Biography
Hi.
My name is Ben Peek. I’m a Sydney based author.
I write mostly fiction, of which I have had two novels published. The first was an autobiography called Twenty-Six Lies/One Truth, and was published by Wheatland Press, and illustrated by Anna Brown. A lot of people seemed to like it. Rave magazine called it “Fascinatingly mundane,” and Strange Horizons said it was, “A bit too clever.” The first one was actually a positive review, the second not so much. You can read more in the reviews section of the site. My second novel was a dystopian novel called Black Sheep, of which Paul DiFillippo at Barnes and Nobles Online compared me to Margaret Atwood and Kazuo Ishiguro, because why not? Unfortunately, the book was with a publisher who did a bad turn on it, and the promised print run of three thousand, which would take it into book stores, never eventuated. About half a dozen people in berets currently have copies and then maybe one or two of them had read it, there. The short of it is that the publisher, Prime Books, turned out to be shit, and I was stupid and signed a bad contract, having not had an agent to tell me otherwise. Live and learn, as they say. As I write this, I’ve just finished another book, and the agent is going off to make me money.
I have also written a few short stories, some of which have appeared in collections like Polyphony, Agog!, Forever Shores, and magazines such as Aurealis, Fantasy Magazine, Phantom, and Lone Star Stories. A
few of them have been reprinted in Year’s Best collections. Selling short fiction is pretty drama free, I’m afraid.

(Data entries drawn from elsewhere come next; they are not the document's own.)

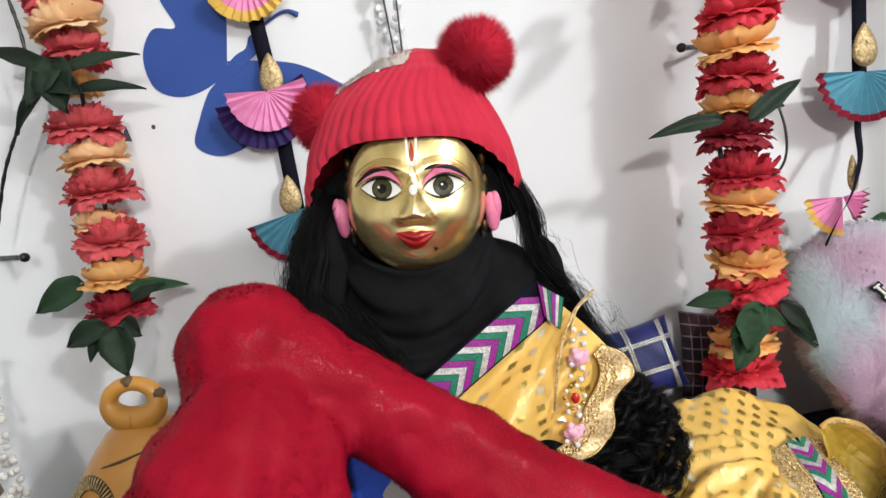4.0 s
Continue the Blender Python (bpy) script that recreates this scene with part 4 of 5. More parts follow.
blue, blue_fn = cushion("blue_cushion", (0.179, 0.619, 0.108), 0.082, 0.074, 0.036, -11, -18, 0, M_BLUE_BROCADE, "small royal blue brocade cushion with silver braid grid")
for k in (0.42, 0.86):
    for off in (-0.016, 0.016):
        part("silver_braid", tube([blue_fn(k + off, 0.02 + 0.12 * i, -1, 0.0008) for i in range(9)], 0.0013, 6, 24), M_SILVER, blue)
for k in (0.33, 0.72):
    for off in (-0.016, 0.016):
        part("silver_braid", tube([blue_fn(0.02 + 0.12 * i, k + off, -1, 0.0008) for i in range(9)], 0.0013, 6, 24), M_SILVER, blue)
cushion("plaid_cushion", (0.102, 0.628, 0.104), 0.076, 0.076, 0.036, 4, -16, 0, M_PLAID, "small maroon and white plaid cushion")
cushion("dark_cushion", (0.262, 0.628, 0.098), 0.075, 0.10, 0.036, 4, -10, -8, M_PLAID_DARK, "small dark plaid cushion behind the garland")


# ---- fluffy heart ----
def build_heart():
    c = Vector((0.470, 0.535, 0.128))
    ux = Vector((1, -0.22, 0)).normalized()
    uz = Vector((0.0, 0.67, 1)).normalized()
    uz = (uz - ux * uz.dot(ux)).normalized()
    un = ux.cross(uz)
    un = -un if un.y > 0 else un
    ring = [(-0.030, 0, 0.070), (0.026, 0, 0.104), (0.095, 0, 0.138), (0.146, 0, 0.112), (0.160, 0, 0.055), (0.147, 0, -0.018), (0.108, 0, -0.077), (0.060, 0, -0.115),
            (0.008, 0, -0.128), (-0.060, 0, -0.110), (-0.122, 0, -0.070), (-0.150, 0, -0.008), (-0.152, 0, 0.060), (-0.112, 0, 0.100), (-0.070, 0, 0.102)]
    line = spline(ring[-2:] + ring + ring[:3], 190)[20:171]

    def place(u, v, sgn):
        q = line[int(round(u * 150)) % 150]
        k = math.sin(v * math.pi / 2)
        x, y = q.x * k, q.z * 0.99 * k
        return c + ux * x + uz * y + un * (sgn * (0.020 if sgn > 0 else 0.030) * max(0, 1 - k * k) ** 0.4)
    th = thing("heart_cushion", (0.47, 0.50, 0.02), "fluffy heart cushion in tie-dyed pink, ice blue and white", "cushion")
    bm = surf(lambda u, v: place(u, v, 1), 150, 22, True)
    surf(lambda u, v: place(1 - u, v, -1), 150, 22, True, bm)
    bmesh.ops.remove_doubles(bm, verts=list(bm.verts), dist=1e-4)
    bmesh.ops.recalc_face_normals(bm, faces=list(bm.faces))
    body = part("cover", bm, M_HEART, th)
    hair = pile(body.data, 170000, 0.0150, 0.00040, tuple(uz * 0.65 + ux * -0.45), 0.24, 31, 0.2, clump=40, brush=0.22, keep=lambda p: p[:, 1] < 0.20)
    hair.materials.append(M_HEART_FUR)
    f = new("fur", hair)
    f.parent = body
    tagged(f, "long soft fur", kind="stuff")

    def word(text, x, y, size, angle, wide, lift=0.031, tilt=7):
        q = math.radians(angle)
        dx, dy = ux * math.cos(q) + uz * math.sin(q), uz * math.cos(q) - ux * math.sin(q)
        glyphs, run = [], 0.0
        for ch in text:
            dat = bpy.data.curves.new(ch, "FONT")
            dat.body, dat.size = ch, size
            tmp = new("t", dat)
            me = bpy.data.meshes.new_from_object(tmp.evaluated_get(bpy.context.evaluated_depsgraph_get()))
            bpy.data.objects.remove(tmp)
            xs = [v.co.x for v in me.vertices]
            glyphs.append((ch, run - min(xs), max(xs) - min(xs)))
            run += max(xs) - min(xs) + 0.15 * size
        run -= 0.15 * size
        high = 0.70 * size
        for nm, off, mat, push in (("letter_outline", wide + 0.0019, M_BLACK_PAINT, 0.0), ("letter", wide, M_WHITE_PAINT, 0.0014)):
            for n, (ch, at, w) in enumerate(glyphs):
                dat = bpy.data.curves.new(ch, "FONT")
                dat.body, dat.size, dat.offset, dat.extrude = ch, size, off, 0.0008
                tmp = new("t", dat)
                me = bpy.data.meshes.new_from_object(tmp.evaluated_get(bpy.context.evaluated_depsgraph_get()))
                bpy.data.objects.remove(tmp)
                me.materials.clear()
                bm = bmesh.new()
                bm.from_mesh(me)
                left = min(v.co.x for v in me.vertices) + off
                st, sf = 0.15 * size, 0.09 * size       # stem width, serif reach
                bars = {"I": ((0, 0), (0, 1)), "L": ((0, 1), (0, 0)), "E": ((0, 0), (0, 1)), "V": ((0, 1), (1, 1)), "Y": ((0, 1), (1, 1)), "U": ((0, 1), (1, 1)), "O": ()}[ch]
                for end, top in bars:
                    x0 = left + (w - st if end else 0)
                    y0 = high - 0.09 * size if top else 0.0
                    box(x0 - sf - off, y0 - off, -0.0006, x0 + st + sf + off, y0 + 0.09 * size + off, 0.0006, 0, bm)
                turn = Matrix.Rotation(radians(tilt * (1 if n % 2 else -1) * (len(text) > 1)), 4, "Z")
                bmesh.ops.transform(bm, verts=list(bm.verts), matrix=Matrix.Translation((at + left + w / 2 - run / 2, 0, 0)) @ turn @ Matrix.Translation((-left - w / 2, -high / 2, 0)))
                o = c + ux * x + uz * y + un * (lift + push)
                bmesh.ops.transform(bm, verts=list(bm.verts), matrix=Matrix(((dx.x, dy.x, un.x, o.x), (dx.y, dy.y, un.y, o.y), (dx.z, dy.z, un.z, o.z), (0, 0, 0, 1))))
                part(nm, bm, mat, th, "padded white letter" if nm == "letter" else "black felt outline", smooth=False)
    word("I", -0.093, 0.031, 0.0190, 33, 0.0001, 0.028)
    word("LOVE", -0.059, -0.005, 0.0215, 37, 0.0009)
    word("YOU", -0.034, -0.033, 0.0210, 37, 0.0009)


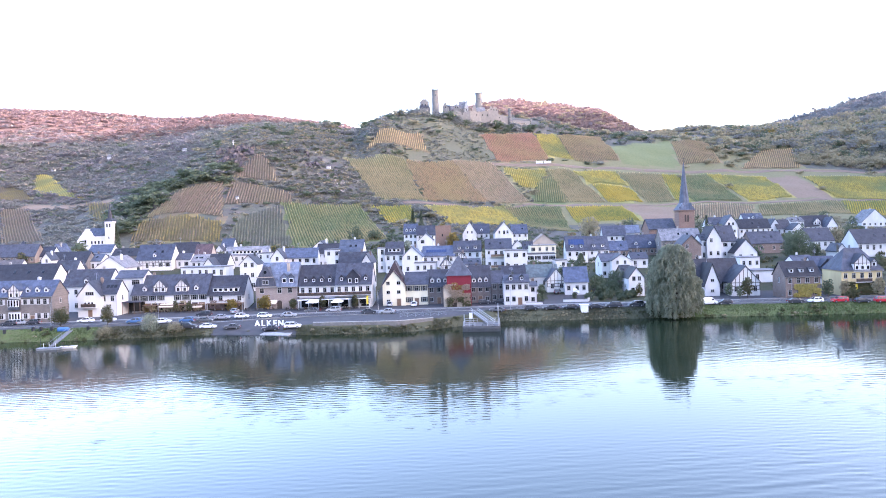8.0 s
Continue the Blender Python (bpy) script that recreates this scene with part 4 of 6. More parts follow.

However, I have also written essays and reviews. This has been for places such as the New York Times Sydndicate (the New York Times, but not published in the New York Times, yeah?), Overland, Strange Horizons, and Metro, most recently. The Metro did not actually publish my review of Words from the City, a documentary about hip hop in Australia. They told me that while the review was well written and funny, they’d like it to be more positive of the film itself, which seemed ridiculous, so I got a kill fee and later published it on my blog. For other reviews I have written people have accused me of not supporting local authors, for being a general kind of cunt because I did not say pretty and flowery things about their work.
Drama, hey?
In 2007 and 2008, I ran an online comic with Anna Brown, and we published it online because, in comics, you can do that kind of thing and not be accused of self publishing. It was an autobiographical comic, and you can read the entire thing still, if you like. It’s a little different from my other work, but that’s what I like about it, and it’s good for the creative part of you to do it. In 2000, for example, I created a zine called the Urban Sprawl Project, which was a mix of photography and prose, and aimed to be a work of psychogeography. I printed it up and, with a mate who helped take the photos, walked round streets putting it into letter boxes to be read. It was entirely anonymous at the time, and we got a bit of hate mail for it, but truthfully, I think most people didn’t give a shit. Still, who cared? It was pretty cool to make. We did a couple of issues before the time and cost factor got to us.
Somewhere after that I decided to take the base idea and do a phd, where I wrote my third novel, A Year in the City, a mosaic novel based on race and Sydney. It’s a difficult sell, but the agents and I keep trying, because it’s a pretty sweet book. I got a doctorate at the end and I went to the bank and had them replace my ATM card so that it read Dr. Benjamin Peek. While I was there, the girl behind the counter informed me that I could have anything put on it, from Lord Admiral of the Fleet, to Lord and Lady. It was pretty hard to turn down the idea of being Lord Admiral on a piece of plastic, but in the end I decided to stay with the doctorate, because, hey, I had this piece of paper, and after paper you need plastic, if only so you can say to girls you meet that you really are a doctor, in the hope that they’ll think you’re more financially secure than you really are.
Lastly, I’m represented by Scribe Agency.